36. The Lord shall bring thee, and thy king, &c.—This shows how widespread would be the national calamity; and at the same time how hopeless, when he who should have been their defender shared the captive fate of his subjects.

there shalt thou serve other gods, wood and stone—The Hebrew exiles, with some honorable exceptions, were seduced or compelled into idolatry in the Assyrian and Babylonish captivities (Jer 44:17-19). Thus, the sin to which they had too often betrayed a perverse fondness, a deep-rooted propensity, became their punishment and their misery.

37. And thou shalt become an astonishment, a proverb, and a byword, among all nations whither the Lord shall lead thee, &c.—The annals of almost every nation, for eighteen hundred years, afford abundant proofs that this has been, as it still is, the case—the very name of Jew being a universally recognized term for extreme degradation and wretchedness.

49. The Lord shall bring a nation against thee from far—the invasion of the Romans—"they came from far." The soldiers of the invading army were taken from France, Spain, and Britain—then considered "the end of the earth." Julius Severus, the commander, afterwards Vespasian and Hadrian, left Britain for the scene of contest. Moreover, the ensign on the standards of the Roman army was "an eagle"; and the dialects spoken by the soldiers of the different nations that composed that army were altogether unintelligible to the Jews.
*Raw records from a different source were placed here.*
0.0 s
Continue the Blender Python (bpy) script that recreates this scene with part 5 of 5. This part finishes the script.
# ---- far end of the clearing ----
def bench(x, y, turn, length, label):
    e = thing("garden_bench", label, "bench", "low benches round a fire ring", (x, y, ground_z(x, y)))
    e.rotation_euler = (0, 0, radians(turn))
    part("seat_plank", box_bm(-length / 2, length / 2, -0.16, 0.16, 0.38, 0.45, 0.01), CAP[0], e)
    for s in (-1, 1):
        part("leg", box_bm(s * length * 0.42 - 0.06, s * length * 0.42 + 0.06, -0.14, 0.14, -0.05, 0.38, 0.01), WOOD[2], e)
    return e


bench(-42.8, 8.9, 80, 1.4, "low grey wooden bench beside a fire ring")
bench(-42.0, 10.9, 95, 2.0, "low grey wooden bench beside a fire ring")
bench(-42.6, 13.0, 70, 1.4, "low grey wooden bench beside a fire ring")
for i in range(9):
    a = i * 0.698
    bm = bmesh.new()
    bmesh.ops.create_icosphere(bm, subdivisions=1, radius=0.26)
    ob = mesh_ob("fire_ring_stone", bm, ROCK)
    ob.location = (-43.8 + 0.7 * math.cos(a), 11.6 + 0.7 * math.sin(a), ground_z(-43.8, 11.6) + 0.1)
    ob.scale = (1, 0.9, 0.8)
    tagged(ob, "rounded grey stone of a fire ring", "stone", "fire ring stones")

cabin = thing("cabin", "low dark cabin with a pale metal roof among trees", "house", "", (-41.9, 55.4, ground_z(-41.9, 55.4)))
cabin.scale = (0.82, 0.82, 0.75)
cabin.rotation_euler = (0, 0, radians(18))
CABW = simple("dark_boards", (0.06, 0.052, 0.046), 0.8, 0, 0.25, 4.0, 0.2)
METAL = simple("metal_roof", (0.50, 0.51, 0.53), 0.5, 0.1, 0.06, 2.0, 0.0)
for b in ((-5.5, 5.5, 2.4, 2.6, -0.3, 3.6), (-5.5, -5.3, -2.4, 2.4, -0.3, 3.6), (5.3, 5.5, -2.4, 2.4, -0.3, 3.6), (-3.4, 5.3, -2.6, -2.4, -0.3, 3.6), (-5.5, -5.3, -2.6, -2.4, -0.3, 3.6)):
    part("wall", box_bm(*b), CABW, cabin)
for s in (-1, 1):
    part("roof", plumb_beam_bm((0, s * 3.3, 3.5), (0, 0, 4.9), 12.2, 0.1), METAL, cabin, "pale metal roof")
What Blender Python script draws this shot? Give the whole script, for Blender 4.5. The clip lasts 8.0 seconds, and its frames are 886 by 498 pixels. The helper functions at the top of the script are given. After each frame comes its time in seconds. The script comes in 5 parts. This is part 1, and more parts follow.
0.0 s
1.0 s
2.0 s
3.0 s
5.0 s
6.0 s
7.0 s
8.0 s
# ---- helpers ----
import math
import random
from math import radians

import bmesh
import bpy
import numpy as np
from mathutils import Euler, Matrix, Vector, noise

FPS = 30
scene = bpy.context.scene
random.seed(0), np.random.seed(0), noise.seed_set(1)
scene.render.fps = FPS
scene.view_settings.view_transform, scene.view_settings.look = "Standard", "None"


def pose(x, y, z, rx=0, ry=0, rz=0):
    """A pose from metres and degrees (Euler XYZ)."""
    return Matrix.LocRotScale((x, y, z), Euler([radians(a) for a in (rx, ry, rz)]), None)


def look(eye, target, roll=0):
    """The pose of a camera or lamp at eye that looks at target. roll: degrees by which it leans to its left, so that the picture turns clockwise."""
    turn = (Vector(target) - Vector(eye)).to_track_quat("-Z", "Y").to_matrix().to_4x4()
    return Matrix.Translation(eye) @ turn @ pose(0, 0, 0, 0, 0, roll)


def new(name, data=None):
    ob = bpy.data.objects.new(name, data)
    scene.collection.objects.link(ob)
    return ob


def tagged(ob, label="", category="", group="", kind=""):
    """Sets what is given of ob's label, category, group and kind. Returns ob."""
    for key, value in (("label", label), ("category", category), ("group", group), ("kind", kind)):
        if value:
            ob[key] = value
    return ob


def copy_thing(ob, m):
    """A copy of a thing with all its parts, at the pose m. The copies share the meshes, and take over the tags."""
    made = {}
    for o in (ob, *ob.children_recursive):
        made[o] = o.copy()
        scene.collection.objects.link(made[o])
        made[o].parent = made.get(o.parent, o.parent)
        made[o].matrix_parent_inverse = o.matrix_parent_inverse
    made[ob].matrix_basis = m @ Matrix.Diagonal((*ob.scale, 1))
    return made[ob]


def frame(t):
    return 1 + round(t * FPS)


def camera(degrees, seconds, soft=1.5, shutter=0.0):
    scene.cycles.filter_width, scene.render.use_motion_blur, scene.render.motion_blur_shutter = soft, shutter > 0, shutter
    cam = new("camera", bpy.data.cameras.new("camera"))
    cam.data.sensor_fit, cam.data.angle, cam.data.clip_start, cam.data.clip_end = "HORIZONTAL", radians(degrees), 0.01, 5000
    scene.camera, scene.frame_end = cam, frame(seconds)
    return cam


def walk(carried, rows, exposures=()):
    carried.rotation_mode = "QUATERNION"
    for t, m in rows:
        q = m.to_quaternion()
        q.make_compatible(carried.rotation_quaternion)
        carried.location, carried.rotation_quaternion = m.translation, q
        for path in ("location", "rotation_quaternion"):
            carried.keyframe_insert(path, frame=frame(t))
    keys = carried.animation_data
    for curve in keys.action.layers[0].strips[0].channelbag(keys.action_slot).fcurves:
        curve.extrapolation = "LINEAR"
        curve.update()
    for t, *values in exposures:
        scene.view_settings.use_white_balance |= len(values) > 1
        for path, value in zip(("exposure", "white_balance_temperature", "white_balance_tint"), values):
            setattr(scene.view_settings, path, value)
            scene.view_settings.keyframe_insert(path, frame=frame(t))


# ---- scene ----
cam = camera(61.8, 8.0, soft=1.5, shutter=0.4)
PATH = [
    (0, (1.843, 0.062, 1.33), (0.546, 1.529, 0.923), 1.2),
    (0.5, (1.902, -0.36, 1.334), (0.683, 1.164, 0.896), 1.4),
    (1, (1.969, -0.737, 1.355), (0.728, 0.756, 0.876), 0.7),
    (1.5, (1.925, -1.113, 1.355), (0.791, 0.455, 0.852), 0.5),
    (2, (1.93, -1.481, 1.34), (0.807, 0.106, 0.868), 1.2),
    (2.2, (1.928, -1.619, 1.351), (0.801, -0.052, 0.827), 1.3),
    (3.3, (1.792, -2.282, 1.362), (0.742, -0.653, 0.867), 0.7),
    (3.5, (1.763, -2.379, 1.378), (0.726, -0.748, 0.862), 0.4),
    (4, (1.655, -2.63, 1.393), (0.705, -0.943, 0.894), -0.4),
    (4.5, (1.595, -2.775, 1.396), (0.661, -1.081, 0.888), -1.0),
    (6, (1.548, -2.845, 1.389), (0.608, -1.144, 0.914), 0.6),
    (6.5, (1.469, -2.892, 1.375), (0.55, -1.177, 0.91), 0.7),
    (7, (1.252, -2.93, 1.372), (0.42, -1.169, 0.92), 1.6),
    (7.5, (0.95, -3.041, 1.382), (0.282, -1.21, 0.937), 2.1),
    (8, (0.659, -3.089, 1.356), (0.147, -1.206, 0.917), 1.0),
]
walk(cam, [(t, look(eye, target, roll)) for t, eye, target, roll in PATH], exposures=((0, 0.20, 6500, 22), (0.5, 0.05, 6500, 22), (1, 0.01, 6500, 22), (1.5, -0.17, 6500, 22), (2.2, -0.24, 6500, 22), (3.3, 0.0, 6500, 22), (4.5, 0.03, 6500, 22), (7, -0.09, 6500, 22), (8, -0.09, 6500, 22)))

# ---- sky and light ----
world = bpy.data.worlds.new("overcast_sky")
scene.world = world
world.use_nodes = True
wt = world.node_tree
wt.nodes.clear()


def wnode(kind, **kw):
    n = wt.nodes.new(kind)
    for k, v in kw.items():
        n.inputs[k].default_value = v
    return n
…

50. A nation of fierce countenance—a just description of the Romans, who were not only bold and unyielding, but ruthless and implacable.

51. he shall eat the fruit of thy cattle, &c.—According to the Jewish historian, every district of the country through which they passed was strewn with the wrecks of their devastation.

52. he shall besiege thee … until thy high and fenced walls come down—All the fortified places to which the people betook themselves for safety were burnt or demolished, and the walls of Jerusalem itself razed to the ground.

53-57. And thou shalt eat the fruit of thine own body—(See 2Ki 6:29; La 4:10). Such were the dreadful extremities to which the inhabitants during the siege were reduced that many women sustained a wretched existence by eating the flesh of their own children. Parental affection was extinguished, and the nearest relatives were jealously, avoided, lest they should discover and demand a share of the revolting viands.

62. ye shall be left few in number—There has been, ever since the destruction of Jerusalem, only an inconsiderable remnant of Jews existing in that land—aliens in the land of their fathers; and of all classes of the inhabitants they are the most degraded and miserable beings, dependent for their support on contributions from other lands.

63. ye shall be plucked from off the land—Hadrian issued a proclamation, forbidding any Jews to reside in Judea, or even to approach its confines.

64. the Lord shall scatter thee among all people—There is, perhaps, not a country in the world where Jews are not to be found. Who that looks on this condition of the Hebrews is not filled with awe, when he considers the fulfilment of this prophecy?

68. The Lord shall bring thee into Egypt again with ships—The accomplishment of this prediction took place under Titus, when, according to Josephus, multitudes of Jews were transported in ships to the land of the Nile, and sold as slaves. "Here, then, are instances of prophecies delivered above three thousand years ago; and yet, as we see, being fulfilled in the world at this very time; and what stronger proofs can we desire of the divine legation of Moses? How these instances may affect others I know not; but for myself, I must acknowledge, they not only convince but amaze and astonish me beyond expression; they are truly, as Moses foretold (De 28:45, 46) they would be, 'a sign and a wonder for ever'" [Bishop Newton].